━━━ Data segment ━━━
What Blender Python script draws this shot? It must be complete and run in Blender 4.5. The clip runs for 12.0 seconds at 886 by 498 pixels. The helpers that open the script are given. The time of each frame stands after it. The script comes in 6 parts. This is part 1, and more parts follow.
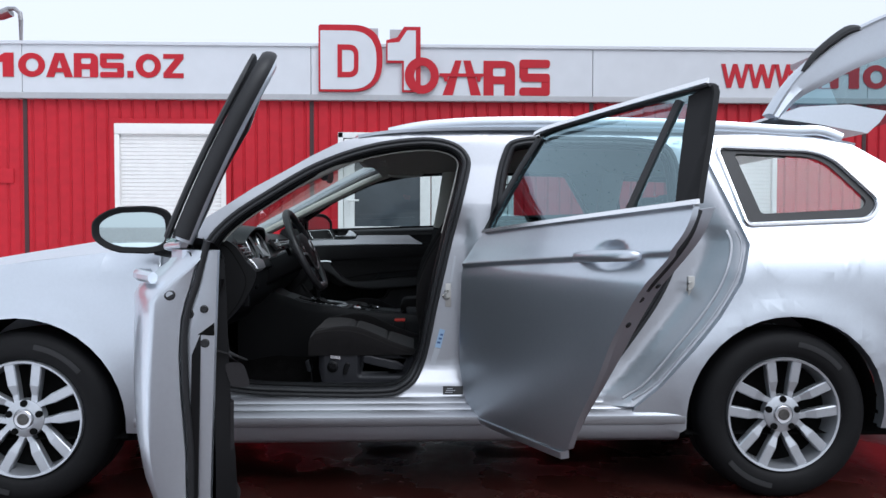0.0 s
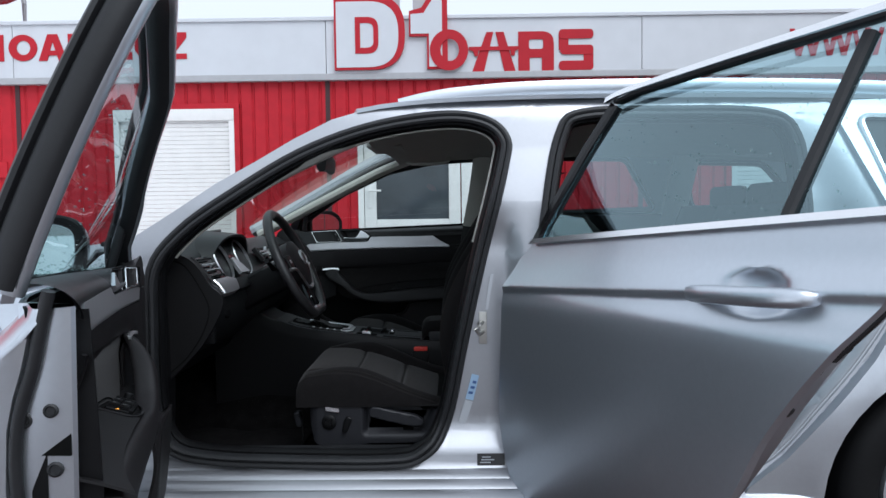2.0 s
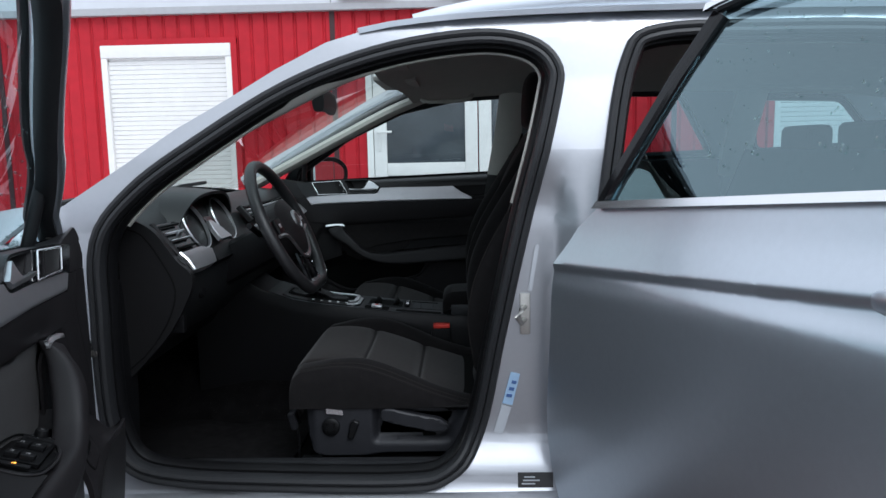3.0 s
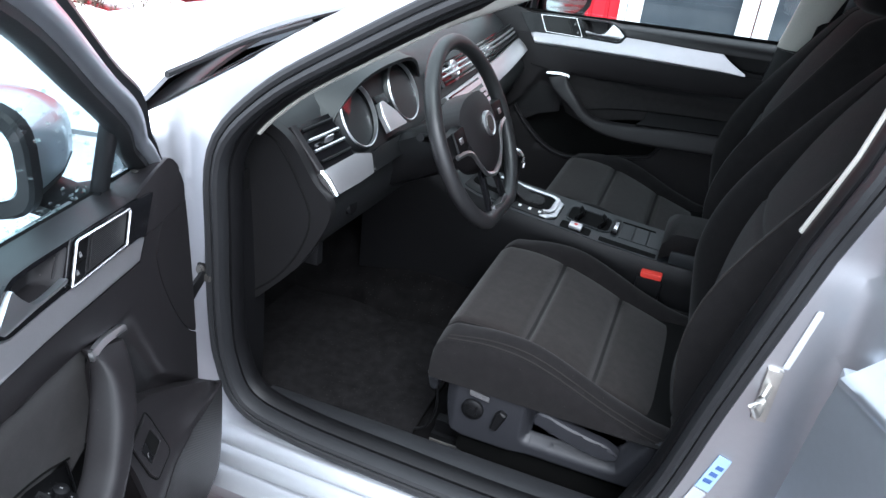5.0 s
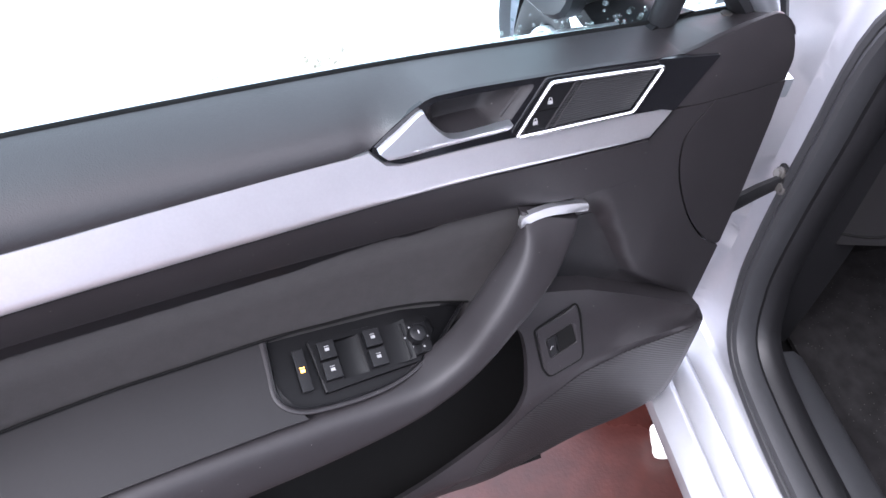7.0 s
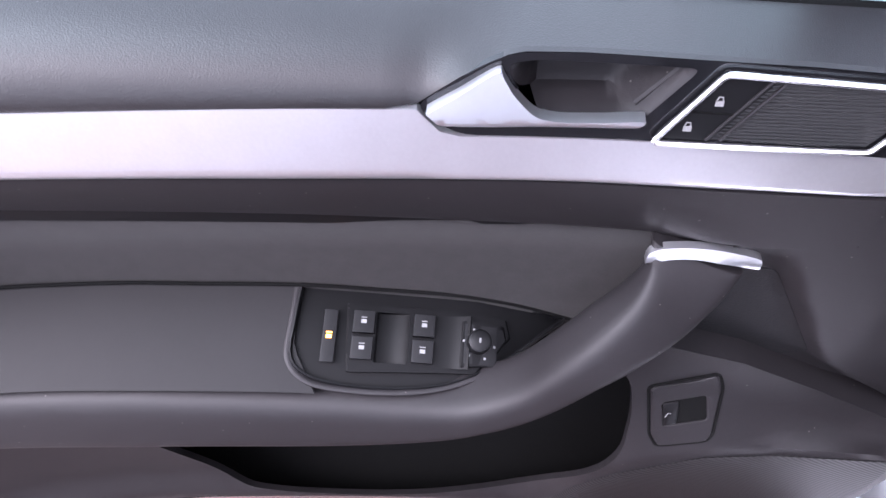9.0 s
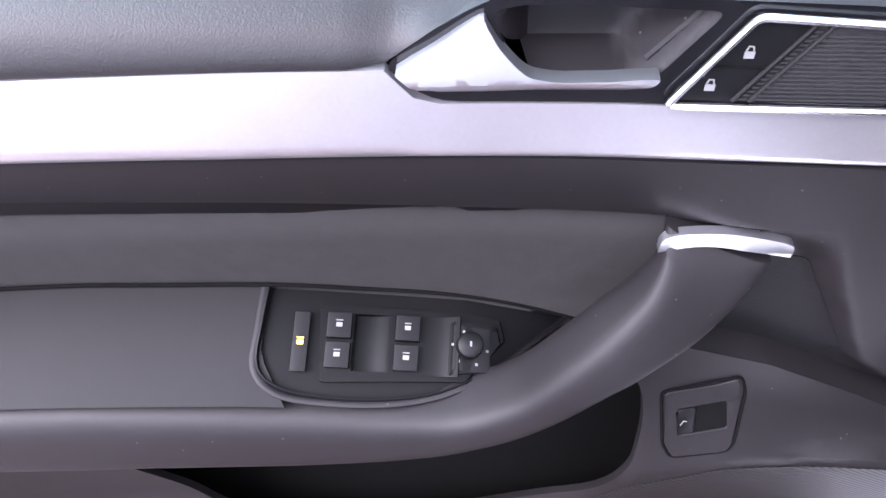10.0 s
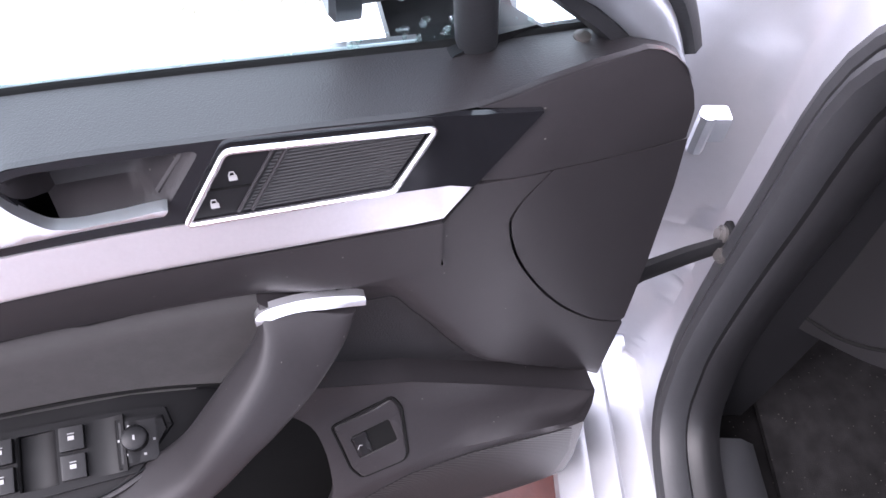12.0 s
━━━
Given request: Quote each line of the listing exactly, but leave the pictures out.

Result of the task:
What Blender Python script draws this shot? It must be complete and run in Blender 4.5. The clip runs for 12.0 seconds at 886 by 498 pixels. The helpers that open the script are given. The time of each frame stands after it. The script comes in 6 parts. This is part 1, and more parts follow.
0.0 s
2.0 s
3.0 s
5.0 s
7.0 s
9.0 s
10.0 s
12.0 s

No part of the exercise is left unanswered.